> **Task description**
Return the listing below exactly, with the pictures dropped.

> **Dataset excerpt**
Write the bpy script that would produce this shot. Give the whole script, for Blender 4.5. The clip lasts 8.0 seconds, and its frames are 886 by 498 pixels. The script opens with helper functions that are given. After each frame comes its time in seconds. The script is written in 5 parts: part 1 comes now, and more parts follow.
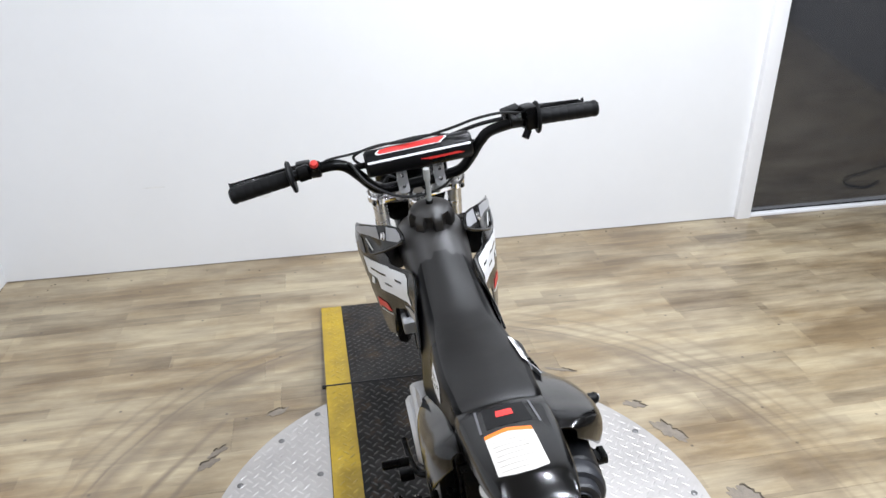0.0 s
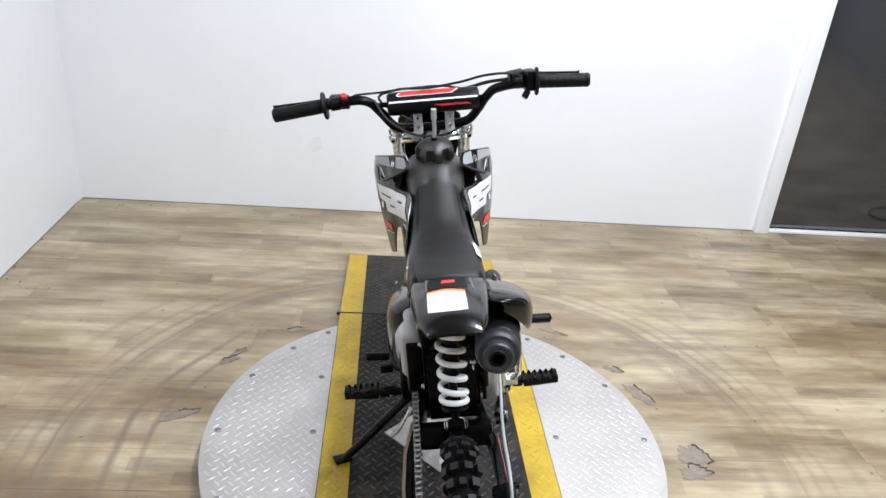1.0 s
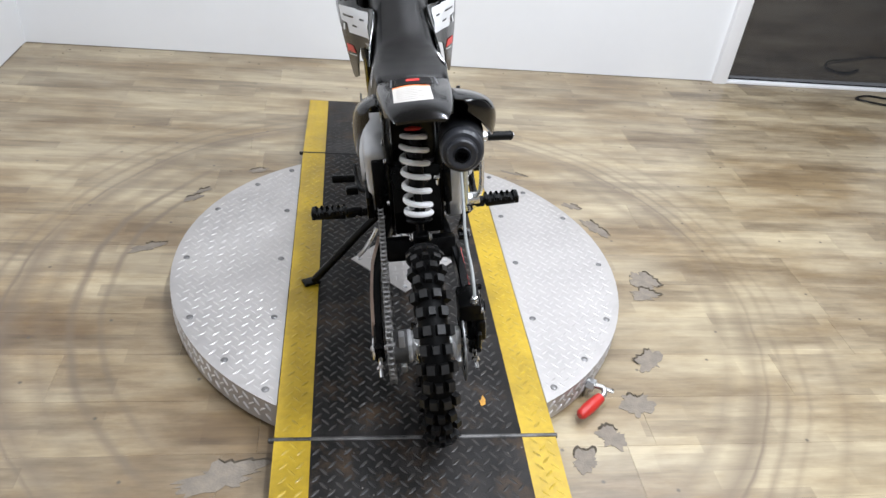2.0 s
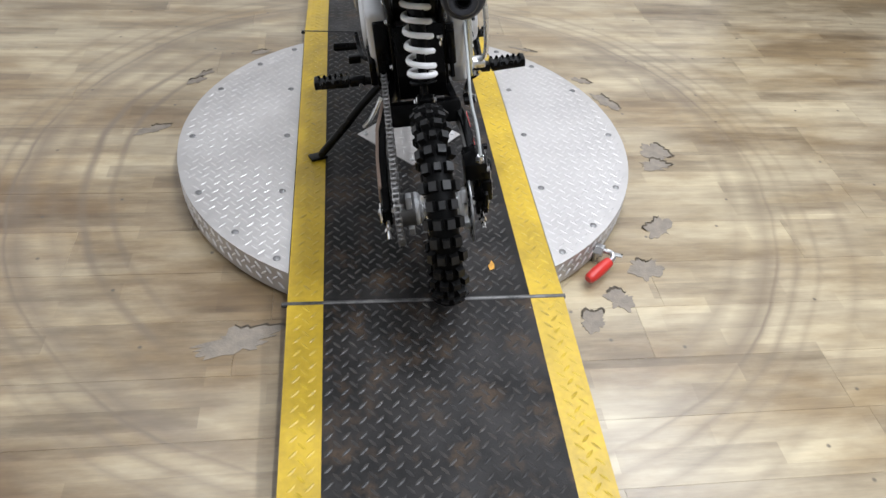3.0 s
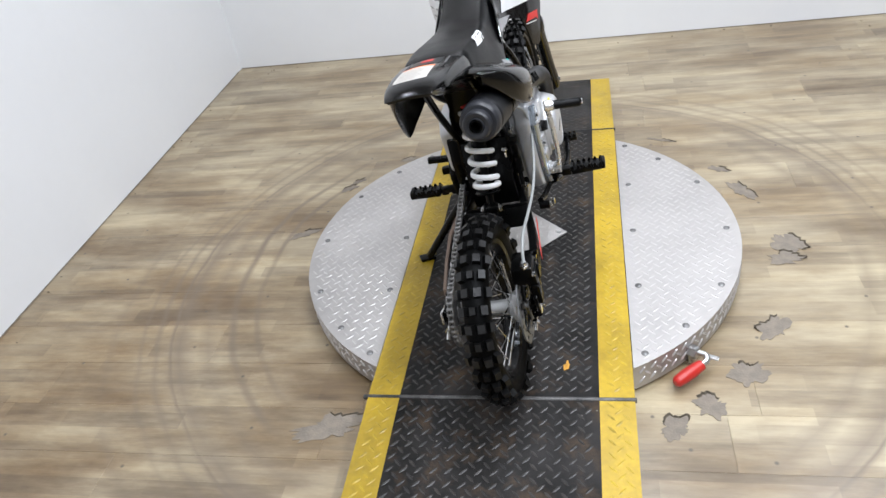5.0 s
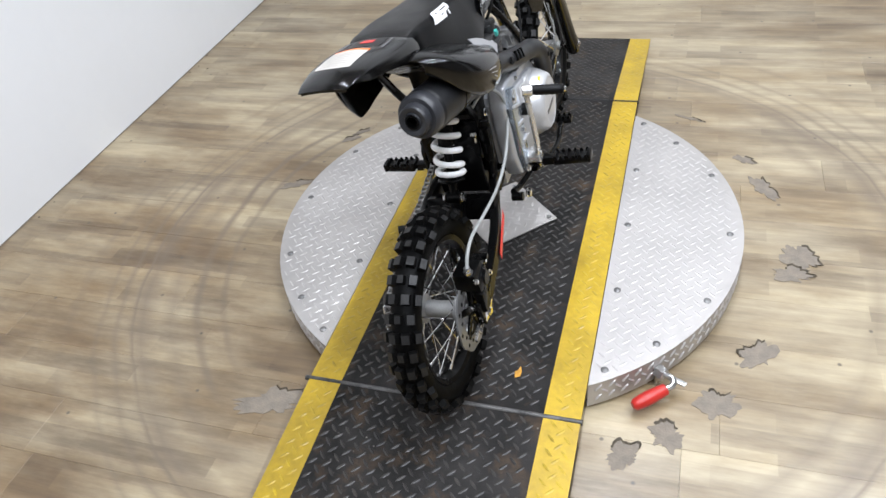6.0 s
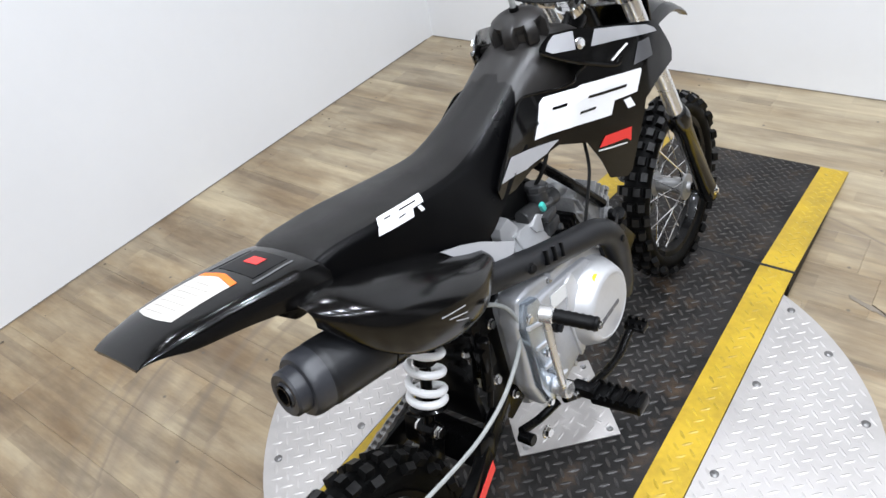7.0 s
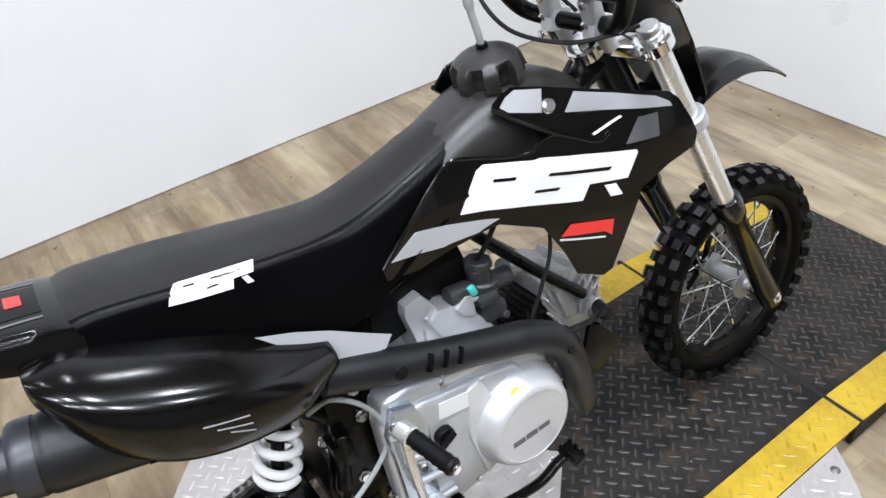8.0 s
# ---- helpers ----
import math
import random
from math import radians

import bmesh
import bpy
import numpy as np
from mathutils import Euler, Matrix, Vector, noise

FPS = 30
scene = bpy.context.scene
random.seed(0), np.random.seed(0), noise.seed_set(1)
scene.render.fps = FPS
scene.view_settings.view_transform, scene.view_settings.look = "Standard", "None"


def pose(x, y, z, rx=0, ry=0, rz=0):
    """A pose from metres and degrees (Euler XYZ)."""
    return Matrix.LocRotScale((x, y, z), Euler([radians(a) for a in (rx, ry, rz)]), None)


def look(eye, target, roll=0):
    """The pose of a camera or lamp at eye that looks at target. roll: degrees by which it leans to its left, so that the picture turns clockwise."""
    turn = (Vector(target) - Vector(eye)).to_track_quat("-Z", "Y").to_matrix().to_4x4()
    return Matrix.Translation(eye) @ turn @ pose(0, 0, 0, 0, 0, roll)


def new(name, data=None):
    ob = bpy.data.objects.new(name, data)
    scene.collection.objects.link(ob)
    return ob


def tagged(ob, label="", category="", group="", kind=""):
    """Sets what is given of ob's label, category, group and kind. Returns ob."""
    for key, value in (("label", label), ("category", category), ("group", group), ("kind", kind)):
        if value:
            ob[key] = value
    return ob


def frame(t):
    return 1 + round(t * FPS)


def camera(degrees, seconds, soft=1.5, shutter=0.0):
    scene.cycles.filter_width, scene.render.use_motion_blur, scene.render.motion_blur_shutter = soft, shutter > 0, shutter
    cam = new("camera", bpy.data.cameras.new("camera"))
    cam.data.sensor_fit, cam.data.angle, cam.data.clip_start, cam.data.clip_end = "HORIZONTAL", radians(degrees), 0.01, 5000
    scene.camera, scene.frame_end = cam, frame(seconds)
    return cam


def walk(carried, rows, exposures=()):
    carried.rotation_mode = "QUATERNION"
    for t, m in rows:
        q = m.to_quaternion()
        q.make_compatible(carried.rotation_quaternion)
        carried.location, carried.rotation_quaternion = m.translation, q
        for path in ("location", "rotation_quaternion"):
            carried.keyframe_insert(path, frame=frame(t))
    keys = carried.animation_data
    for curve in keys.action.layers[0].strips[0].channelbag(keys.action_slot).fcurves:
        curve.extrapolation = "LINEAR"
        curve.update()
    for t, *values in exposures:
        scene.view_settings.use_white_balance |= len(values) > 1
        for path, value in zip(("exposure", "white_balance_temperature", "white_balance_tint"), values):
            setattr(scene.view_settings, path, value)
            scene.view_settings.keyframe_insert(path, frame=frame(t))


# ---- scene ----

> **The completed task**
Write the bpy script that would produce this shot. Give the whole script, for Blender 4.5. The clip lasts 8.0 seconds, and its frames are 886 by 498 pixels. The script opens with helper functions that are given. After each frame comes its time in seconds. The script is written in 5 parts: part 1 comes now, and more parts follow.
0.0 s
1.0 s
2.0 s
3.0 s
5.0 s
6.0 s
7.0 s
8.0 s
# ---- helpers ----
import math
import random
from math import radians

import bmesh
import bpy
import numpy as np
from mathutils import Euler, Matrix, Vector, noise

FPS = 30
scene = bpy.context.scene
random.seed(0), np.random.seed(0), noise.seed_set(1)
scene.render.fps = FPS
scene.view_settings.view_transform, scene.view_settings.look = "Standard", "None"


def pose(x, y, z, rx=0, ry=0, rz=0):
    """A pose from metres and degrees (Euler XYZ)."""
    return Matrix.LocRotScale((x, y, z), Euler([radians(a) for a in (rx, ry, rz)]), None)


def look(eye, target, roll=0):
    """The pose of a camera or lamp at eye that looks at target. roll: degrees by which it leans to its left, so that the picture turns clockwise."""
    turn = (Vector(target) - Vector(eye)).to_track_quat("-Z", "Y").to_matrix().to_4x4()
    return Matrix.Translation(eye) @ turn @ pose(0, 0, 0, 0, 0, roll)


def new(name, data=None):
    ob = bpy.data.objects.new(name, data)
    scene.collection.objects.link(ob)
    return ob


def tagged(ob, label="", category="", group="", kind=""):
    """Sets what is given of ob's label, category, group and kind. Returns ob."""
    for key, value in (("label", label), ("category", category), ("group", group), ("kind", kind)):
        if value:
            ob[key] = value
    return ob


def frame(t):
    return 1 + round(t * FPS)


def camera(degrees, seconds, soft=1.5, shutter=0.0):
    scene.cycles.filter_width, scene.render.use_motion_blur, scene.render.motion_blur_shutter = soft, shutter > 0, shutter
    cam = new("camera", bpy.data.cameras.new("camera"))
    cam.data.sensor_fit, cam.data.angle, cam.data.clip_start, cam.data.clip_end = "HORIZONTAL", radians(degrees), 0.01, 5000
    scene.camera, scene.frame_end = cam, frame(seconds)
    return cam


def walk(carried, rows, exposures=()):
    carried.rotation_mode = "QUATERNION"
    for t, m in rows:
        q = m.to_quaternion()
        q.make_compatible(carried.rotation_quaternion)
        carried.location, carried.rotation_quaternion = m.translation, q
        for path in ("location", "rotation_quaternion"):
            carried.keyframe_insert(path, frame=frame(t))
    keys = carried.animation_data
    for curve in keys.action.layers[0].strips[0].channelbag(keys.action_slot).fcurves:
        curve.extrapolation = "LINEAR"
        curve.update()
    for t, *values in exposures:
        scene.view_settings.use_white_balance |= len(values) > 1
        for path, value in zip(("exposure", "white_balance_temperature", "white_balance_tint"), values):
            setattr(scene.view_settings, path, value)
            scene.view_settings.keyframe_insert(path, frame=frame(t))


# ---- scene ----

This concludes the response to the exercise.